_Exercise details_
Write out word for word each line of the records, beginning at the first and stopping after the line with "LITTER_LIKE = (CLIFF_ROCK, LITTER)". Leave the pictures out.

[Source records]
================================

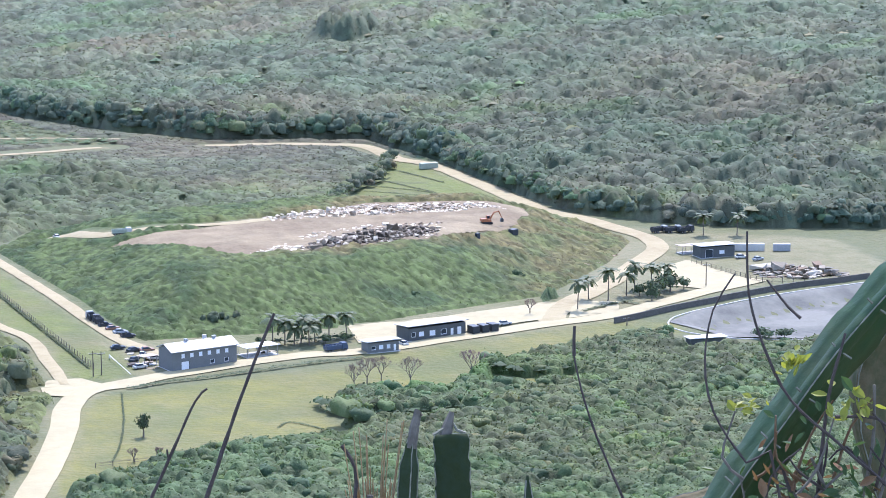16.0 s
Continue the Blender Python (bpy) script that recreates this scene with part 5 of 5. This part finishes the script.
for line in ([(186, 1085), (191, 1100), (202, 1121), (214, 1141)], [(195, 1107), (206, 1100), (218, 1089)], [(210, 1135), (217, 1114), (224, 1099)], [(221, 1160), (227, 1141), (233, 1122)], [(202, 1121), (213, 1109), (226, 1094)]):
    hedge("weed_line", line, 1.0, 0.5, "dark line of weeds across mown grass", (0.6, 0.66, 0.5), 210)
hedge("verge_weeds", [(0, 1066), (18, 1019), (35.5, 936), (50, 856), (60.5, 800)], 1.0, 1.1, "weeds climbing along the verge fence", (0.75, 0.75, 0.6), 205)
hedge("island_planting", [(222, 846), (230, 852), (238, 857), (241, 852)], 2.2, 1.2, "low shrubs planted on the road island", (1.0, 0.95, 0.8), 206)
hedge("palm_underplanting", [(114, 817), (122, 818), (131, 820), (142, 823)], 2.6, 2.4, "dark bushes growing below the palms", (0.5, 0.58, 0.5), 211)
hedge("track_bushes", [(14, 1100), (22, 1088), (30, 1077)], 2.0, 1.4, "dark bushes beside the haul road", (0.6, 0.6, 0.6), 207)
hedge("yard_bushes", [(262, 853), (266, 855)], 1.2, 1.2, "low bushes before the retaining wall", (0.8, 0.85, 0.8), 208)
mound_stones = thing("weed_heap", 92.2, 698.1, 0, "small dark heap of cut weeds on the lawn", "heap")
part("heap", crown_mesh("heap", 7, 1.9, 0.7, 40, 0.2, tint=(0.5, 0.45, 0.35)), LEAVES, mound_stones)


# ---- rubbish ----
LITTER_LIKE = (CLIFF_ROCK, LITTER)


def litter_shape(seed):
    """A crumpled sheet or box."""
    rnd = np.random.RandomState(seed)
    v = np.array([(-1, -1, 0), (1, -1, 0), (1, 1, 0), (-1, 1, 0), (-1, -1, 1), (1, -1, 1), (1, 1, 1), (-1, 1, 1)], float) * 0.5
    v += rnd.uniform(-0.28, 0.28, v.shape)
    v[:, 2] = v[:, 2] * rnd.uniform(0.5, 1.0) + 0.25
    q = [(0, 3, 2, 1), (4, 5, 6, 7), (0, 1, 5, 4), (1, 2, 6, 5), (2, 3, 7, 6), (3, 0, 4, 7)]
    return v, np.array([t for a, b, c, d in q for t in ((a, b, c), (a, c, d))]), np.ones(8)


def rubbish(name, outline, step, size, palette, label, seed, mound=0.0):
    rnd = np.random.RandomState(seed)
    o = np.array(outline, float)
    gx_, gy_ = np.meshgrid(np.arange(o[:, 0].min(), o[:, 0].max(), step), np.arange(o[:, 1].min(), o[:, 1].max(), step))
    x, y = gx_.ravel() + rnd.uniform(-0.5, 0.5, gx_.size) * step, gy_.ravel() + rnd.uniform(-0.5, 0.5, gx_.size) * step
    d = poly_dist(x, y, outline) + 6 * (rough_noise(x, y, 9, seed) - 0.5)
    k = d > 0
    x, y = x[k], y[k]
    col = np.array(palette)[rnd.randint(len(palette), size=len(x))] * rnd.uniform(0.75, 1.1, (len(x), 1))
    ob = thicket(name, x, y, size * rnd.lognormal(0, 0.45, len(x)), rnd.uniform(0.4, 1.0, len(x)) + mound * smooth(d[k] / 6), [litter_shape(s) for s in range(6)], col, label, "rubbish", seed, LITTER, 0.15)
    return ob


PALE = [(0.9, 0.87, 0.82), (0.8, 0.75, 0.68), (0.88, 0.84, 0.78), (0.52, 0.43, 0.35), (0.7, 0.68, 0.66), (0.42, 0.36, 0.31)]
DARK = [(0.12, 0.11, 0.1), (0.2, 0.18, 0.15), (0.4, 0.36, 0.32), (0.75, 0.72, 0.68), (0.1, 0.09, 0.085)]
PINK = [(0.8, 0.7, 0.62), (0.9, 0.85, 0.8), (0.5, 0.4, 0.33), (0.66, 0.56, 0.48), (0.32, 0.27, 0.23)]
rubbish("white_rubbish", [(131, 968), (140, 985), (170, 1000), (215, 1000), (228, 985), (205, 976), (150, 972)], 0.75, 0.5, PALE, "spread of pale plastic rubbish on the landfill top", 301, 0.6)
rubbish("dark_rubbish", [(139, 911), (147, 928), (165, 944), (185, 950), (197, 942), (189, 926), (160, 913)], 0.75, 0.55, DARK, "dark heap of bagged rubbish", 302, 1.2)
rubbish("mixed_rubbish", [(142, 930), (150, 946), (176, 956), (200, 953), (194, 946), (170, 947), (152, 936)], 0.75, 0.5, PALE, "strip of pale rubbish behind the dark heap", 303, 0.4)
rubbish("pale_fill", [(120, 908), (138, 924), (142, 912), (128, 905)], 0.6, 0.55, [(0.95, 0.93, 0.9), (0.9, 0.88, 0.85)], "smooth patch of white fill material", 304)
rubbish("old_dump", [(-90, 1378), (-88, 1440), (-75, 1560), (-62, 1530), (-40, 1460), (-22, 1400), (-14, 1376), (-50, 1370)], 1.5, 0.75, PINK, "weathered pinkish heap of old rubbish", 305, 0.7)
rubbish("scrap_heap", [(24, 1382), (34, 1436), (50, 1426), (60, 1376)], 1.4, 0.8, [(0.85, 0.84, 0.82), (0.66, 0.63, 0.6), (0.32, 0.3, 0.28), (0.78, 0.75, 0.72)], "bright heap of scrap metal and plastic", 306, 0.9)
rubbish("slope_rubbish", [(238, 914), (240, 920), (248, 932), (256, 947), (258, 942), (246, 922)], 1.4, 0.8, PALE, "line of white rubbish down the landfill slope", 307)
rubbish("road_spoil", [(-176, 1140), (-170, 1165), (-140, 1180), (-120, 1176), (-150, 1150)], 2.6, 0.9, [(0.6, 0.45, 0.36), (0.75, 0.68, 0.6), (0.4, 0.3, 0.25)], "scattered earth and rubble beside the red track", 308)
rubbish("depot_scrap", [(294, 890), (296, 906), (322, 903), (326, 886), (308, 884)], 1.9, 1.5, [(0.2, 0.2, 0.2), (0.35, 0.33, 0.3), (0.5, 0.5, 0.5), (0.25, 0.2, 0.16)], "piled scrap metal and machine parts in the depot", 309, 0.6)
rubbish("shelter_clutter", [(106, 803), (118, 808), (119, 812), (107, 807)], 1.3, 0.9, PALE + DARK, "clutter stored under the carport", 310, 0.3)
rubbish("fence_clutter", [(72, 795), (80, 795), (80, 820), (74, 822)], 2.6, 0.9, DARK + [(0.7, 0.7, 0.68)], "clutter of parts and crates beside the office", 311)

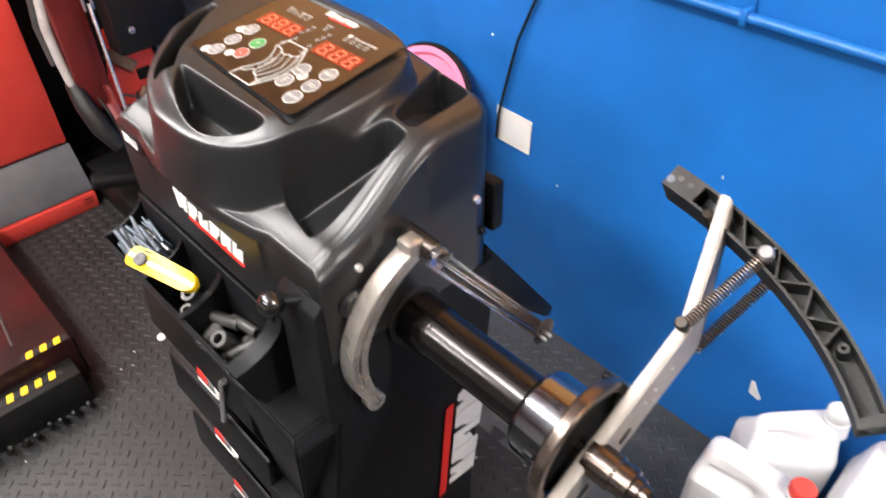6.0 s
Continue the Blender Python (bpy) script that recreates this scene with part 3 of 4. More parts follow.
for k in range(4):
    print_on("indicator", outline_square(-0.382 + 0.012 * k, 0.0845, 0.0026), PRINT)
    print_on("indicator", outline_square(-0.265 + 0.012 * k, 0.082, 0.0026), PRINT)
print_on("indicator", outline_square(-0.305, 0.083, 0.0026), PRINT)
for k, t in enumerate(("INCH", "", "QUAD", "MM")):
    if t:
        print_on("indicator_text", moved(words(t, 0.0030, 0.0002), Matrix.Translation((-0.382 + 0.012 * k, 0.0905, 0))), PRINT)
print_on("indicator_text", moved(words("STBY", 0.0034, 0.0002), Matrix.Translation((-0.305, 0.0895, 0))), PRINT)
for k, t in enumerate(("", "STD", "ALU", "STATIC")):
    if t:
        print_on("indicator_text", moved(words(t, 0.0036, 0.0002, 0, 0.0001), Matrix.Translation((-0.265 + 0.012 * k + (0.003 if k == 3 else 0), 0.0895, 0))), PRINT)
print_on("indicator_icon", slab([(-0.2685, 0.0868), (-0.2620, 0.0868), (-0.2620, 0.0925), (-0.2685, 0.0925)], 0, 0.0004), PRINT)
for x, y, up in ((-0.321, 0.076, 0), (-0.323, 0.0685, 0), (-0.326, 0.061, 0), (-0.321, 0.049, 1), (-0.323, 0.042, 1), (-0.327, 0.036, 1), (-0.290, 0.076, 0), (-0.292, 0.0685, 0), (-0.294, 0.061, 0), (-0.292, 0.049, 1), (-0.291, 0.042, 1), (-0.290, 0.036, 1)):
    print_on("arrow_mark", outline_tri(x, y, 0.0030, up), PRINT)
for b in slanted_mark(6, 0.0082, 0.0085, 0.0014, 0.3):
    print_on("panel_mark", moved(b, Matrix.Translation((-0.303, 0.1075, 0))), PRINT)
print_on("panel_mark_bar", slab([(-0.322, 0.1005), (-0.280, 0.1005), (-0.279, 0.1022), (-0.321, 0.1022)], 0, 0.0004), REDP)


def tyre_drawing():
    """Line drawing of a tyre cut open."""
    L = []

    def curve(pts, w=0.0013):
        a, b, c = [Vector(p) for p in pts]
        L.append(ribbon([a * (1 - t) ** 2 + b * 2 * t * (1 - t) + c * t * t for t in (k / 14 for k in range(15))], w, 0, 0.0004))

    def poly(pts, w=0.0014, closed=False):
        L.append(ribbon([Vector(p) for p in pts], w, 0, 0.0004, closed))

    def through_points(pts, w=0.0012):
        """A smooth line through the given points."""
        p = [Vector(q) for q in pts]
        p = [p[0] * 2 - p[1]] + p + [p[-1] * 2 - p[-2]]
        out = []
        for k in range(1, len(p) - 2):
            for m in range(6):
                t = m / 6
                a, b, c, d = p[k - 1:k + 3]
                out.append(0.5 * (2 * b + (c - a) * t + (2 * a - 5 * b + 4 * c - d) * t * t + (3 * b - a - 3 * c + d) * t ** 3))
        L.append(ribbon(out + [p[-2]], w, 0, 0.0004))

    through_points([(-0.328, 0.025), (-0.320, 0.016), (-0.313, 0.001), (-0.317, -0.013), (-0.327, -0.027)], 0.0016)
    through_points([(-0.315, 0.025), (-0.306, 0.011), (-0.304, -0.002), (-0.308, -0.019)], 0.0012)
    through_points([(-0.287, 0.040), (-0.271, 0.014), (-0.271, -0.010), (-0.287, -0.041)], 0.0017)
    through_points([(-0.286, 0.031), (-0.274, 0.009), (-0.276, -0.012), (-0.288, -0.034)], 0.0009)
    through_points([(-0.285, 0.027), (-0.277, 0.006), (-0.280, -0.012), (-0.288, -0.030)], 0.0012)
    through_points([(-0.293, 0.022), (-0.285, 0.004), (-0.288, -0.011), (-0.297, -0.025)], 0.0012)
    through_points([(-0.303, 0.020), (-0.296, 0.006), (-0.297, -0.006), (-0.303, -0.022)], 0.0009)
    for x0, y0, x1, y1, s in ((-0.329, -0.040, -0.287, -0.041, -1), (-0.324, 0.041, -0.287, 0.041, 1)):
        poly([(x0 + (x1 - x0) * k / 10, y0 + s * 0.0013 * (k % 2)) for k in range(11)], 0.0017)
    poly([(-0.329, -0.040), (-0.3255, -0.028), (-0.318, -0.0265), (-0.313, -0.0195), (-0.308, -0.019), (-0.303, -0.0245), (-0.297, -0.0245), (-0.291, -0.029), (-0.288, -0.030), (-0.287, -0.041)], 0.0017)
    poly([(-0.324, 0.041), (-0.328, 0.025), (-0.322, 0.0265), (-0.315, 0.025), (-0.308, 0.0205), (-0.303, 0.020), (-0.297, 0.0235), (-0.293, 0.022), (-0.285, 0.027), (-0.287, 0.041)], 0.0017)
    poly([(-0.306, 0.012), (-0.3085, 0.006), (-0.3045, 0.001), (-0.308, -0.004), (-0.305, -0.009), (-0.309, -0.014)], 0.0016)
    return L


for line in tyre_drawing():
    print_on("drawing_line", line, PRINT, "white line of a cut tyre drawing")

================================

_Solution to this problem_
16.0 s
Continue the Blender Python (bpy) script that recreates this scene with part 5 of 5. This part finishes the script.
for line in ([(186, 1085), (191, 1100), (202, 1121), (214, 1141)], [(195, 1107), (206, 1100), (218, 1089)], [(210, 1135), (217, 1114), (224, 1099)], [(221, 1160), (227, 1141), (233, 1122)], [(202, 1121), (213, 1109), (226, 1094)]):
    hedge("weed_line", line, 1.0, 0.5, "dark line of weeds across mown grass", (0.6, 0.66, 0.5), 210)
hedge("verge_weeds", [(0, 1066), (18, 1019), (35.5, 936), (50, 856), (60.5, 800)], 1.0, 1.1, "weeds climbing along the verge fence", (0.75, 0.75, 0.6), 205)
hedge("island_planting", [(222, 846), (230, 852), (238, 857), (241, 852)], 2.2, 1.2, "low shrubs planted on the road island", (1.0, 0.95, 0.8), 206)
hedge("palm_underplanting", [(114, 817), (122, 818), (131, 820), (142, 823)], 2.6, 2.4, "dark bushes growing below the palms", (0.5, 0.58, 0.5), 211)
hedge("track_bushes", [(14, 1100), (22, 1088), (30, 1077)], 2.0, 1.4, "dark bushes beside the haul road", (0.6, 0.6, 0.6), 207)
hedge("yard_bushes", [(262, 853), (266, 855)], 1.2, 1.2, "low bushes before the retaining wall", (0.8, 0.85, 0.8), 208)
mound_stones = thing("weed_heap", 92.2, 698.1, 0, "small dark heap of cut weeds on the lawn", "heap")
part("heap", crown_mesh("heap", 7, 1.9, 0.7, 40, 0.2, tint=(0.5, 0.45, 0.35)), LEAVES, mound_stones)


# ---- rubbish ----
LITTER_LIKE = (CLIFF_ROCK, LITTER)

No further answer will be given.